# Exercise aim:
Reproduce all the lines below exactly and omit the images.

# Source excerpt:

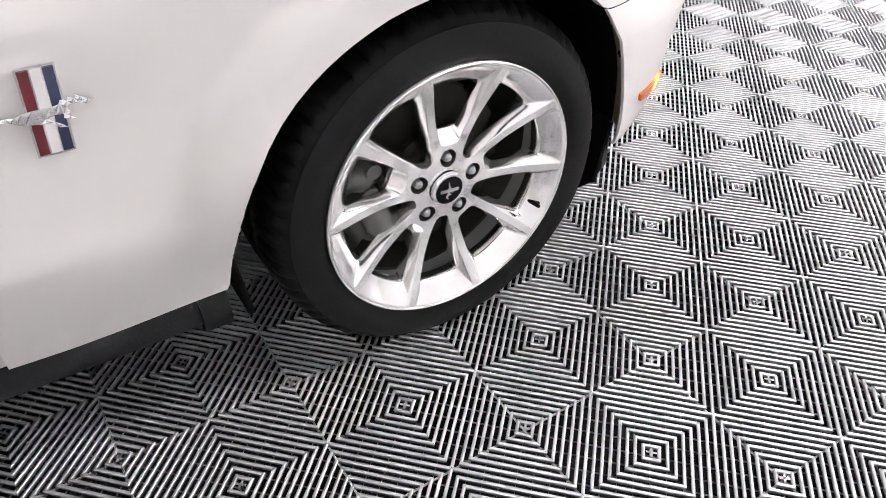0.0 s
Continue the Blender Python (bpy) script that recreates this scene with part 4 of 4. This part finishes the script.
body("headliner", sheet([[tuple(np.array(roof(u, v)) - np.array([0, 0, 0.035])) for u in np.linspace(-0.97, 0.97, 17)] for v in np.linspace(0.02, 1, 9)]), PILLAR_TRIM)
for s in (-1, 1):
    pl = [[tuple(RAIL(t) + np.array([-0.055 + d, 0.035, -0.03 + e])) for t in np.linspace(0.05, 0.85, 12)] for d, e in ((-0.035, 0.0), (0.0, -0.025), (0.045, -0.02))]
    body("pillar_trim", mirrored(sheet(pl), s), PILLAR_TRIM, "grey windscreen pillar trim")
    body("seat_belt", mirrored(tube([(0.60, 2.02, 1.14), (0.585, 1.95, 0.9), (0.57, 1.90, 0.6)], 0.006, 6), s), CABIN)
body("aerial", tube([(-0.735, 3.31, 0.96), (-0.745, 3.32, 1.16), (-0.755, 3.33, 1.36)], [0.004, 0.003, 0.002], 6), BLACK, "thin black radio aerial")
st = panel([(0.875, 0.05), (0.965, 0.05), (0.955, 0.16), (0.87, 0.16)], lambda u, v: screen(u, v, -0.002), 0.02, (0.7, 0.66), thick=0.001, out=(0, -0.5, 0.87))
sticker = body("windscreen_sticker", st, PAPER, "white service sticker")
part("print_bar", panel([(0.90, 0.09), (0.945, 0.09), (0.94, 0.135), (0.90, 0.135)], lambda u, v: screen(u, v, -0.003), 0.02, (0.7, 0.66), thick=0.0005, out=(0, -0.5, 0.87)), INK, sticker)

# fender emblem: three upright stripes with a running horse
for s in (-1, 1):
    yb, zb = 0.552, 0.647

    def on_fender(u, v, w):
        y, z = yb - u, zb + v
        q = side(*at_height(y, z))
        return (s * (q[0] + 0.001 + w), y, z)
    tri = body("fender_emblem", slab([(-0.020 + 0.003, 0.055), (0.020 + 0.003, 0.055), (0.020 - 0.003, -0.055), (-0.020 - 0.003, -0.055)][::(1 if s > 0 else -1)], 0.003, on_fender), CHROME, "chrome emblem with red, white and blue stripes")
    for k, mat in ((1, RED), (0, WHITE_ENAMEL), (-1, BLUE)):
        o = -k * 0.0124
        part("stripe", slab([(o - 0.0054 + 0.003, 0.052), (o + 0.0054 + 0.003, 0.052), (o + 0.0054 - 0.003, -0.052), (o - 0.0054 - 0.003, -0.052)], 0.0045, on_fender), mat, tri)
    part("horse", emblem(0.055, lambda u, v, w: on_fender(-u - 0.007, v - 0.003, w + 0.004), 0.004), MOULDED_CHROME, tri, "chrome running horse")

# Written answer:
0.0 s
Continue the Blender Python (bpy) script that recreates this scene with part 4 of 4. This part finishes the script.
body("headliner", sheet([[tuple(np.array(roof(u, v)) - np.array([0, 0, 0.035])) for u in np.linspace(-0.97, 0.97, 17)] for v in np.linspace(0.02, 1, 9)]), PILLAR_TRIM)
for s in (-1, 1):
    pl = [[tuple(RAIL(t) + np.array([-0.055 + d, 0.035, -0.03 + e])) for t in np.linspace(0.05, 0.85, 12)] for d, e in ((-0.035, 0.0), (0.0, -0.025), (0.045, -0.02))]
    body("pillar_trim", mirrored(sheet(pl), s), PILLAR_TRIM, "grey windscreen pillar trim")
    body("seat_belt", mirrored(tube([(0.60, 2.02, 1.14), (0.585, 1.95, 0.9), (0.57, 1.90, 0.6)], 0.006, 6), s), CABIN)
body("aerial", tube([(-0.735, 3.31, 0.96), (-0.745, 3.32, 1.16), (-0.755, 3.33, 1.36)], [0.004, 0.003, 0.002], 6), BLACK, "thin black radio aerial")
st = panel([(0.875, 0.05), (0.965, 0.05), (0.955, 0.16), (0.87, 0.16)], lambda u, v: screen(u, v, -0.002), 0.02, (0.7, 0.66), thick=0.001, out=(0, -0.5, 0.87))
sticker = body("windscreen_sticker", st, PAPER, "white service sticker")
part("print_bar", panel([(0.90, 0.09), (0.945, 0.09), (0.94, 0.135), (0.90, 0.135)], lambda u, v: screen(u, v, -0.003), 0.02, (0.7, 0.66), thick=0.0005, out=(0, -0.5, 0.87)), INK, sticker)

# fender emblem: three upright stripes with a running horse
for s in (-1, 1):
    yb, zb = 0.552, 0.647

    def on_fender(u, v, w):
        y, z = yb - u, zb + v
        q = side(*at_height(y, z))
        return (s * (q[0] + 0.001 + w), y, z)
    tri = body("fender_emblem", slab([(-0.020 + 0.003, 0.055), (0.020 + 0.003, 0.055), (0.020 - 0.003, -0.055), (-0.020 - 0.003, -0.055)][::(1 if s > 0 else -1)], 0.003, on_fender), CHROME, "chrome emblem with red, white and blue stripes")
    for k, mat in ((1, RED), (0, WHITE_ENAMEL), (-1, BLUE)):
        o = -k * 0.0124
        part("stripe", slab([(o - 0.0054 + 0.003, 0.052), (o + 0.0054 + 0.003, 0.052), (o + 0.0054 - 0.003, -0.052), (o - 0.0054 - 0.003, -0.052)], 0.0045, on_fender), mat, tri)
    part("horse", emblem(0.055, lambda u, v, w: on_fender(-u - 0.007, v - 0.003, w + 0.004), 0.004), MOULDED_CHROME, tri, "chrome running horse")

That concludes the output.